Sunday, September 30, 2018

GOP Triage

In Defying the Odds, we discuss state and congressional elections as well as the presidential race

At LAT, Patrick McGreevy reports that Republicans are shifting resources away from a measure to repeal a California gas-tax increase
After contributing $1.7 million to put a repeal initiative on the November ballot, Republican congressional leaders and GOP gubernatorial candidate John Cox are now conspicuously absent from the list of donors spending money to help convince Californians to pass the measure.

Construction firms, organized labor and Democrats have raised more than $30 million to defeat Proposition 6, while the main campaign committee in favor of the measure had just $83,291 in the bank as of Sept. 22, according to campaign finance statements made public Thursday.
House Majority Leader Kevin McCarthy (R-Bakersfield) gave $300,000 to the campaign during the qualification period, but he has not written a check to the committee since the measure made the ballot.

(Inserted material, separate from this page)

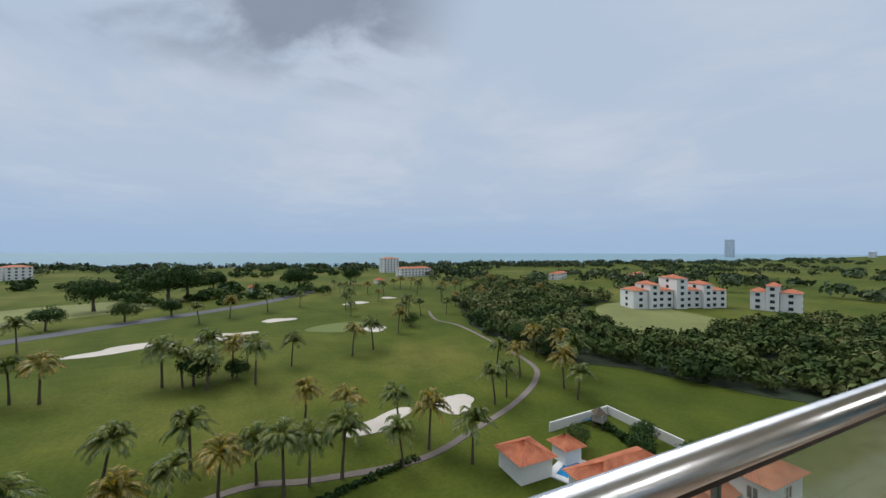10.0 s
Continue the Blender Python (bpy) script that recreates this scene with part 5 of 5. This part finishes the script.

Other Republicans who donated to the campaign to qualify Proposition 6 but have not given since then include Reps. Ken Calvert of Corona, Devin Nunes of Tulare, House Speaker Paul D. Ryan of Wisconsin and House Majority Whip Steve Scalise of Louisiana.
A PPIC poll shows that the measure is losing.   Rather than diverting money to a probably-futile attempt to boost GOP turnout in a blue state, congressional Republicans have to put their resources into saving whatever seats they can salvage.

At The Hill, Reid Wilson reports on the party's triage:
The largest Republican super PAC defending the party's majority in the House has canceled advertising buys in two suburban districts, a signal that senior Republicans do not believe the longtime incumbents can win this November.
The Congressional Leadership Fund (CLF), a group closely aligned with Speaker Paul Ryan (R-Wis.), canceled a collective $3.1 million in advertising time it had reserved in suburban Denver and suburban Detroit, according to a source familiar with the group's advertising plans.
The ad time was meant to defend Reps. Mike Coffman (R-Colo.) and Mike Bishop (R-Mich.). Internal and public polls show both longtime Republicans trailing in their reelection bids weeks out from the midterms.
This year, Republicans facing a difficult political landscape have already cut ad buys in nearly a dozen districts, including seats held by Reps. Rod Blum (R-Iowa) and Keith Rothfus (R-Pa.) and retiring Reps. Darrell Issa (R-Calif.), Charlie Dent (R-Pa.) and Frank LoBiondo (R-N.J.).